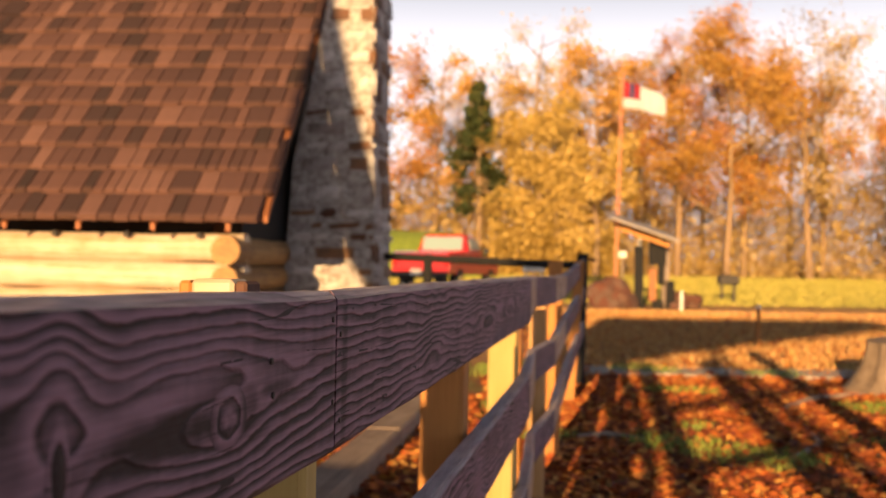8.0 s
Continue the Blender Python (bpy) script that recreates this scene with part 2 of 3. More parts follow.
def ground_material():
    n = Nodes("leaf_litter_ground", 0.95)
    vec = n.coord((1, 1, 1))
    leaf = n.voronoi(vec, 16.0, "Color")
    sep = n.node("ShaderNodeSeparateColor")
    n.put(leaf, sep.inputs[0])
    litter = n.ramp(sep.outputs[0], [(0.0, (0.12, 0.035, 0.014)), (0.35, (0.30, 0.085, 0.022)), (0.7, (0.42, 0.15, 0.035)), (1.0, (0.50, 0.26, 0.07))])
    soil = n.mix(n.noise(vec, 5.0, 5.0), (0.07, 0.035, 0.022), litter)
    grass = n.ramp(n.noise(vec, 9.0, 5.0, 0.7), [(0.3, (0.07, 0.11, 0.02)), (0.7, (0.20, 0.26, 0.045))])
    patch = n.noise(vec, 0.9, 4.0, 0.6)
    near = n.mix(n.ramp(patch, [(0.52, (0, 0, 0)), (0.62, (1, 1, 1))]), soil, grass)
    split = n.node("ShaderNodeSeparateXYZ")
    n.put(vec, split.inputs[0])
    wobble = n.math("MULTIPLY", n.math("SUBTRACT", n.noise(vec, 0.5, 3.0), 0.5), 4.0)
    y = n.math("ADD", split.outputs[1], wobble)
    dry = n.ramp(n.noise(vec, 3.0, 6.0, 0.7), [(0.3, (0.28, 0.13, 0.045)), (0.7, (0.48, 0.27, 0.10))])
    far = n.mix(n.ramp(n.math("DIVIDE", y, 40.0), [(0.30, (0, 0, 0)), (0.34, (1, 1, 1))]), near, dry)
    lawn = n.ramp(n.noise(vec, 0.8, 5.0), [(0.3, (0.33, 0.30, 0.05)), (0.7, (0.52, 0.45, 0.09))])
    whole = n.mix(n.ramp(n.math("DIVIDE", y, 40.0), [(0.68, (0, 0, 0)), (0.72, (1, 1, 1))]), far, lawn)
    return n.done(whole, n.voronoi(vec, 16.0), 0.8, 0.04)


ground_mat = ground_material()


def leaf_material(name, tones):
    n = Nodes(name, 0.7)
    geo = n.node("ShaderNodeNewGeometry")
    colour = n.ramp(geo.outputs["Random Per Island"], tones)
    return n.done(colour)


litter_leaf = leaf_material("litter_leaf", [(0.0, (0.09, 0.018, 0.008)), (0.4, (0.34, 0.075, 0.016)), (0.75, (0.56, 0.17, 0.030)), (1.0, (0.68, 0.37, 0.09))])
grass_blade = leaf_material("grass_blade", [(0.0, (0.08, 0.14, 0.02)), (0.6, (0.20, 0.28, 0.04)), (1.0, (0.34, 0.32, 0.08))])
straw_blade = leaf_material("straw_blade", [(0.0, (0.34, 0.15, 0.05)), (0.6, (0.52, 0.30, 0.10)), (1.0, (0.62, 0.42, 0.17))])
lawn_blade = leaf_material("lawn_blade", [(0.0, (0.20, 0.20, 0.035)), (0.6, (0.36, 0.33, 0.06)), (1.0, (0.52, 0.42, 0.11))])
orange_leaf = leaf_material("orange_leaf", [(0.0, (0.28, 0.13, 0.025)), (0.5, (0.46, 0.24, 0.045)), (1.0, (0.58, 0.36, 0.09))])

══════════

* _Task brief_
Reproduce the whole listing above word for word, but not its pictures.

* _Exercise answer_
8.0 s
Continue the Blender Python (bpy) script that recreates this scene with part 2 of 3. More parts follow.
def ground_material():
    n = Nodes("leaf_litter_ground", 0.95)
    vec = n.coord((1, 1, 1))
    leaf = n.voronoi(vec, 16.0, "Color")
    sep = n.node("ShaderNodeSeparateColor")
    n.put(leaf, sep.inputs[0])
    litter = n.ramp(sep.outputs[0], [(0.0, (0.12, 0.035, 0.014)), (0.35, (0.30, 0.085, 0.022)), (0.7, (0.42, 0.15, 0.035)), (1.0, (0.50, 0.26, 0.07))])
    soil = n.mix(n.noise(vec, 5.0, 5.0), (0.07, 0.035, 0.022), litter)
    grass = n.ramp(n.noise(vec, 9.0, 5.0, 0.7), [(0.3, (0.07, 0.11, 0.02)), (0.7, (0.20, 0.26, 0.045))])
    patch = n.noise(vec, 0.9, 4.0, 0.6)
    near = n.mix(n.ramp(patch, [(0.52, (0, 0, 0)), (0.62, (1, 1, 1))]), soil, grass)
    split = n.node("ShaderNodeSeparateXYZ")
    n.put(vec, split.inputs[0])
    wobble = n.math("MULTIPLY", n.math("SUBTRACT", n.noise(vec, 0.5, 3.0), 0.5), 4.0)
    y = n.math("ADD", split.outputs[1], wobble)
    dry = n.ramp(n.noise(vec, 3.0, 6.0, 0.7), [(0.3, (0.28, 0.13, 0.045)), (0.7, (0.48, 0.27, 0.10))])
    far = n.mix(n.ramp(n.math("DIVIDE", y, 40.0), [(0.30, (0, 0, 0)), (0.34, (1, 1, 1))]), near, dry)
    lawn = n.ramp(n.noise(vec, 0.8, 5.0), [(0.3, (0.33, 0.30, 0.05)), (0.7, (0.52, 0.45, 0.09))])
    whole = n.mix(n.ramp(n.math("DIVIDE", y, 40.0), [(0.68, (0, 0, 0)), (0.72, (1, 1, 1))]), far, lawn)
    return n.done(whole, n.voronoi(vec, 16.0), 0.8, 0.04)


ground_mat = ground_material()


def leaf_material(name, tones):
    n = Nodes(name, 0.7)
    geo = n.node("ShaderNodeNewGeometry")
    colour = n.ramp(geo.outputs["Random Per Island"], tones)
    return n.done(colour)


litter_leaf = leaf_material("litter_leaf", [(0.0, (0.09, 0.018, 0.008)), (0.4, (0.34, 0.075, 0.016)), (0.75, (0.56, 0.17, 0.030)), (1.0, (0.68, 0.37, 0.09))])
grass_blade = leaf_material("grass_blade", [(0.0, (0.08, 0.14, 0.02)), (0.6, (0.20, 0.28, 0.04)), (1.0, (0.34, 0.32, 0.08))])
straw_blade = leaf_material("straw_blade", [(0.0, (0.34, 0.15, 0.05)), (0.6, (0.52, 0.30, 0.10)), (1.0, (0.62, 0.42, 0.17))])
lawn_blade = leaf_material("lawn_blade", [(0.0, (0.20, 0.20, 0.035)), (0.6, (0.36, 0.33, 0.06)), (1.0, (0.52, 0.42, 0.11))])
orange_leaf = leaf_material("orange_leaf", [(0.0, (0.28, 0.13, 0.025)), (0.5, (0.46, 0.24, 0.045)), (1.0, (0.58, 0.36, 0.09))])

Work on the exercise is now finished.